«Troveremo una soluzione per dire con più chiarezza che drogarsi non è lecito. […] Ma il carcere per i tossicodipendenti, quello no. In coscienza non mi sento di arrivarci. E per la verità mi sembra non ci pensino neanche i socialisti». Così dichiarava, certamente in buona fede, Rosa Russo Iervolino, madre della disciplina sulle droghe all’epoca in discussione (“la Repubblica”, 30-31 ottobre 1988).
Il numero di quanti sono finiti in galera per quella legge in un quarto di secolo (sic!), nonostante le mitigazioni introdotte dal referendum del 1993 e, all’opposto, grazie anche alla recrudescenza portata dalla legge Fini-Giovanardi del 2006, è impressionante e probabilmente incalcolabile per intero. Basti solo ricordare che i detenuti presenti in carcere al 31 dicembre sono passati dai 29.113 del 1990 ai 34.857 del 1991 e ai 46.968 del 1992.
Un numero invece definito è quello delle sanzioni amministrative (per modo di dire, dato che in caso di inottemperanza possono divenire penali). Secondo i dati più recenti, contenuti ne Le tossicodipendenze in Italia, anno 2013, a cura del ministero dell’Interno, dall’11 luglio 1990 al 31 dicembre 2013 le segnalazioni ai Prefetti a norma dell’art. 75 T.U. 309/90 – che sanziona le condotte di minore gravità, vale a dire la detenzione per uso personale – sono state in totale 989.702, 243.220 le sanzioni comminate e 142.953 le richieste di programma terapeutico, mentre le persone segnalate sono state ben 828.416 (33.431 nel solo 2013), di cui 72.754 minorenni.

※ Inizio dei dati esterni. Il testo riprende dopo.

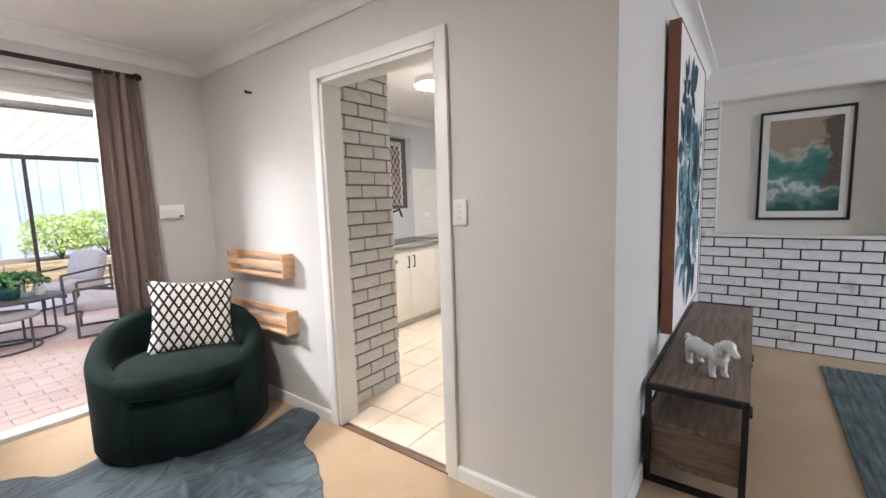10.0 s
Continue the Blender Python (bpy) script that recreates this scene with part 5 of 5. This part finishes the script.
def shrub(x, y, r, h, seed, z=0.42):
    t = thing("shrub", "yellow-green bushy garden shrub in the raised bed", "shrub", pose(x, y, z), group="garden shrubs")
    rnd = random.Random(seed)
    tr = B()
    for _ in range(5):
        tip = Vector((rnd.uniform(-0.6, 0.6) * r, rnd.uniform(-0.6, 0.6) * r, h * 0.6))
        tube(tr, (0, 0, 0), tip, 0.018, 6, 0.006)
    part("trunk", tr, mat("bark", (0.10, 0.07, 0.05), 0.9, 0.2) if seed == 1 else bpy.data.materials["bark"], t)
    b = B()
    for _ in range(1400):
        a, e = rnd.uniform(0, 6.28), math.sqrt(rnd.random())
        zz = h * (0.18 + 0.82 * rnd.random())
        rr = r * e * (0.65 + 0.5 * math.sin(math.pi * min(1, zz / h)) + 0.2 * noise.noise(Vector((a, zz * 2, seed))))
        leaflet(b, Vector((rr * math.cos(a), rr * math.sin(a), zz)), 0.075, rnd, -0.4)
    part("crown", b, SHRUBM, t, smooth=False)


# rough dark stones edging the bed at the foot of the sleepers
STONEM = mat("dark_edging_stone", (0.10, 0.09, 0.085), 0.9, 0.3, 8, 0.8, 40, second=(0.19, 0.17, 0.155))
rq = random.Random(21)
for k in range(30):
    b = ball(B(), (0, 0, 0), 0.12, rq.uniform(0.95, 1.25), rq.uniform(0.7, 0.95), rq.uniform(0.65, 0.9), 12, 8)
    for v in b.verts:
        v.co *= 1 + 0.22 * noise.noise(v.co * 9 + Vector((k * 2.3, 0, 0)))
    solid("edging_stone", b, STONEM, "rough dark rock edging the garden bed", "rock", "all", group="garden edging stones", place=pose(-6.6 + k * 0.262, 12.14 + rq.uniform(-0.04, 0.04), -0.045, 0, 0, rq.uniform(-30, 30)))

rs = random.Random(6)
for k, (x, y) in enumerate((( -7.2, 13.5), (-6.1, 13.2), (-5.2, 13.7), (-4.3, 13.4), (-3.4, 13.3), (-2.5, 13.5), (-1.0, 13.3), (-0.2, 13.6), (0.7, 13.3), (1.6, 13.5))):
    shrub(x, y, rs.uniform(0.45, 0.62), rs.uniform(0.75, 1.05), k + 1)

# patio cover: posts, beams, ribbed cream sheeting
POSTM = mat("dark_brown_steel", (0.060, 0.050, 0.048), 0.5, 0.15, 8)
pcv = thing("patio_cover", "cream ribbed patio roof on dark steel posts", "patio cover", kind="structure")
for x in (-7.6, -4.7, -1.80, 1.1):
    part("post", box(B(), x - 0.022, x + 0.022, 10.48, 10.525, -0.062, 2.13, 0.003), POSTM, pcv)
part("beam", box(B(), -8.5, 3.0, 10.45, 10.56, 2.13, 2.19, 0.004), POSTM, pcv)
part("wall_beam", box(B(), -8.5, XD + 0.10, 5.87, 5.94, 2.02, 2.065, 0.004), POSTM, pcv)
SHEET = bpy.data.materials.new("cream_roof_sheet")
SHEET.use_nodes = True
nt = SHEET.node_tree
pb = nt.nodes["Principled BSDF"]
pb.inputs["Base Color"].default_value, pb.inputs["Roughness"].default_value = (0.78, 0.72, 0.60, 1), 0.6
trl, mxs = nt.nodes.new("ShaderNodeBsdfTranslucent"), nt.nodes.new("ShaderNodeMixShader")
trl.inputs[0].default_value = (0.46, 0.40, 0.315, 1)
mxs.inputs[0].default_value = 0.66
nt.links.new(pb.outputs[0], mxs.inputs[1])
nt.links.new(trl.outputs[0], mxs.inputs[2])
nt.links.new(mxs.outputs[0], nt.nodes["Material Output"].inputs["Surface"])
b = B()
lo_, hi_ = [], []
x = -8.6
while x < 3.1:
    for u, dz in ((0.0, 0.0), (0.10, 0.0), (0.12, 0.025), (0.15, 0.025), (0.17, 0.0)):
        lo_.append(b.verts.new((x + u, YS + 0.26, 2.46 + dz)))
        hi_.append(b.verts.new((x + u, 10.75, 2.215 + dz)))
    x += 0.19
for i in range(len(lo_) - 1):
    b.faces.new((lo_[i], lo_[i + 1], hi_[i + 1], hi_[i]))
part("roof_sheet", b, SHEET, pcv, "cream ribbed roof sheet", smooth=False)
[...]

Le segnalazioni riguardano in larghissima misura il possesso di cannabinoidi (727.842 in totale, di cui 28.362 nel 2013), seguiti a distanza da eroina (rispettivamente 134.581 e 2230) e cocaina (99.146 e 4350). Esattamente rovesciata la casistica dei morti: nel 2013 si sono registrate 349 vittime (secondo i dati aggiornati al 5 novembre 2014); dei 199 casi in cui è stato possibile risalire alla presunta sostanza causa del decesso, 148 sono da eroina, 30 da cocaina e solo 2 da hashish, numero di cui oltretutto è lecito dubitare, giacché «si tratta di dati non sempre supportati da esiti peritali o da esami autoptici e/o tossicologici». Insomma, la sostanza meno pericolosa è quella più pesantemente criminalizzata e perseguita.
Il fallimento delle norme in vigore è testimoniato dai numeri ma anche ammesso dagli addetti. Come scrive in premessa la pubblicazione: «Il consumo di sostanze stupefacenti, pur coinvolgendo in gran parte il mondo giovanile, continua ad avere grande diffusione nella popolazione in generale. Infatti, l’uso di droga risulta molto diffuso anche tra persone adulte e ben integrate nel contesto sociale e lavorativo, configurandosi come fenomeno esteso a tutti gli strati della società e quindi non più relegato alla condizione di emarginazione sociale».
Si potrebbe concludere con le parole di allora del vicepresidente del Consiglio, il socialista Gianni De Michelis, tifoso della linea punizionista: «È apparso chiaro che la legge del 1975 non è servita ad arginare il fenomeno della droga né a impedirne l’aggravarsi. Quindi è ormai necessario compiere un salto di qualità» (“la Repubblica”, 29 ottobre 1988).
Quel «salto di qualità», la nuova legge del 1990 imposta dagli oltranzisti catto-socialisti, oltre a non arginare, ha prodotto centinaia di migliaia di inquisiti, sanzionati, imprigionati, talvolta suicidati, costretti a un uso di sostanze reso più pericoloso dalla clandestinità e dal governo mafioso del mercato, con relativo maggior rischio di contrarre AIDS e altre malattie. In un paese civile sarebbe materia di class action e richiesta di risarcimento dei danni, individuali e sociali.